The photographs (made with what Coetzee calls his ‘spy-camera’) date from the mid-1950s, when the Coetzee family had just moved from Worcester back to Cape Town, and John attended St Joseph’s Marist College. The images allow us to look at Coetzee’s boyhood through his own eyes. They show us his world and what was of primary interest to him: friends and teachers at school, sporting events, Cape Town’s nature and urban surroundings, the ancestral Karoo farm and family life. A subject he returned to repeatedly was his mother Vera. His photographs show his ambitions to master the medium: capturing motion at high shutter speeds, shooting in low light conditions, experimenting with flash and controlling chemical processes and exposure in the darkroom.

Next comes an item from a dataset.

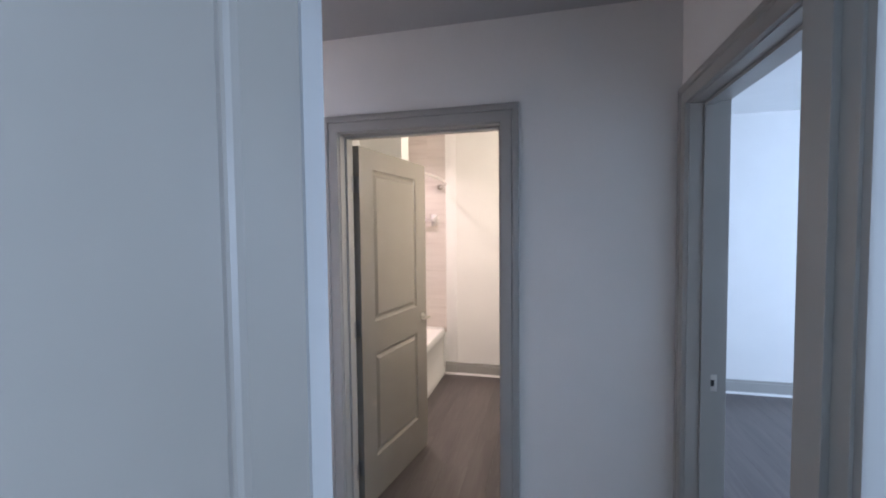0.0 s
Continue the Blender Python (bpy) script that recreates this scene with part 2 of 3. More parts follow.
def turned(origin, axis, profile, sides=32, bm=None):
    """A turned body: profile rows of (distance along axis, radius)."""
    o, ax = Vector(origin), Vector(axis).normalized()
    u = ax.orthogonal().normalized()
    w = ax.cross(u)
    rings = [[o + ax * d + (u * math.cos(a) + w * math.sin(a)) * max(r, 0.0004) for a in (2 * math.pi * k / sides for k in range(sides))] for d, r in profile]
    return loft(rings, bm=bm)


def bezier(p0, p1, p2, p3, k=12):
    p0, p1, p2, p3 = (Vector(p) for p in (p0, p1, p2, p3))
    return [p0 * (1 - t) ** 3 + p1 * 3 * t * (1 - t) ** 2 + p2 * 3 * t * t * (1 - t) + p3 * t ** 3 for t in (i / k for i in range(k + 1))]


def oval(cx, cy, z, a, b, power=2.0, k=48):
    out = []
    for i in range(k):
        t = 2 * math.pi * i / k
        c, s = math.cos(t), math.sin(t)
        out.append((cx + a * math.copysign(abs(c) ** (2 / power), c), cy + b * math.copysign(abs(s) ** (2 / power), s), z))
    return out


def profile_bar(profile, a, b, out, up=(0, 0, 1), bm=None):
    """A moulding from a to b. profile: rows of (distance along out, distance along up)."""
    a, b, o, u = Vector(a), Vector(b), Vector(out), Vector(up)
    return loft([[p + o * d + u * h for d, h in profile] for p in (a, b)], bm=bm)


# ---- the shell ----
XL, XR = 0.94, 1.729          # the bathroom door's opening
HX0, HX1 = 1.480, 2.325       # the hall door's opening
YF, YL, W = 2.335, 0.855, 2.385
HY0, HY1 = -1.390, -1.258     # the wall between hall and room
EX0, EX1 = 2.47, 2.60         # the wall at the hall's end
EY0, EY1 = -1.05, -0.235
HEAD, TOP = 2.04, 2.74
CB, CH = 2.68, 2.50           # ceilings of bathroom and hall

structure("floor", boxes((-3.2, 7.2, -5.1, 4.3, -0.12, -0.006)), SUB, "dark subfloor seen only in the joints between planks", "floor")
structure("wall_bath_back", boxes((-0.07, -0.0016, 0.0, YF + 0.12, 0, TOP)), GROUT, "grouted wall behind the tub under beige wood-look tiles", "wall")
structure("wall_bath_far", boxes((-0.009, 2.5, YF + 0.006, YF + 0.12, 0, TOP)), WALL, "plain cream painted bathroom wall behind toilet and tub", "wall")
structure("wall_bath_right", boxes((W, 2.5, 0.0, YF + 0.006, 0, TOP)), WALL, "plain cream painted wall behind vanity and toilet", "wall")
structure("wall_bath_door", boxes((-0.07, XL - 0.02, -0.14, 0, 0, TOP), (XR + 0.02, EX1, -0.14, 0, 0, TOP), (XL - 0.02, XR + 0.02, -0.14, 0, HEAD + 0.02, TOP)), WALL, "painted wall with the bathroom doorway in it", "wall")
structure("wall_wing", boxes((-0.009, 0.970, 0.700, YL - 0.003, 0, TOP)), WALL, "short white painted wing wall at the tub's end", "wall")
structure("wall_recess", boxes((0.50, 0.660, 0.0, 0.700, 0, TOP)), WALL, "painted recess wall behind the open bathroom door", "wall")
structure("wall_hall_south", boxes((-1.6, HX0 - 0.02, HY0, HY1, 0, TOP), (HX1 + 0.02, EX0, HY0, HY1, 0, TOP), (HX0 - 0.02, HX1 + 0.02, HY0, HY1, HEAD + 0.02, TOP)), WALL, "painted hall wall with the doorway to the bright room", "wall")
structure("wall_hall_east", boxes((EX0, EX1, HY0, EY0 - 0.02, 0, TOP), (EX0, EX1, EY1 + 0.02, -0.14, 0, TOP), (EX0, EX1, EY0 - 0.02, EY1 + 0.02, HEAD + 0.02, TOP)), WALL, "painted wall at the hall's end with a doorway", "wall")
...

The images are compelling in their imperfections, revealing how the young Coetzee was interested in documenting time and movement, attempting to capture life itself.
In many ways these are scenes of an unremarkable provincial life in the mid 1950s, but the playfulness, immediacy and self-awareness of many of the photographs negates a nostalgic reading. Coetzee continued practicing photography in his 20s, including the period he was working in London. For readers familiar with Boyhood (1997), the photographs are readable as an intriguing visual parallel. Neither writing nor photography can offer unmediated, truthful accounts of reality, but through the optics of Coetzee’s camera, fleeting moments of a past time have been fixed in the emulsions of the negatives.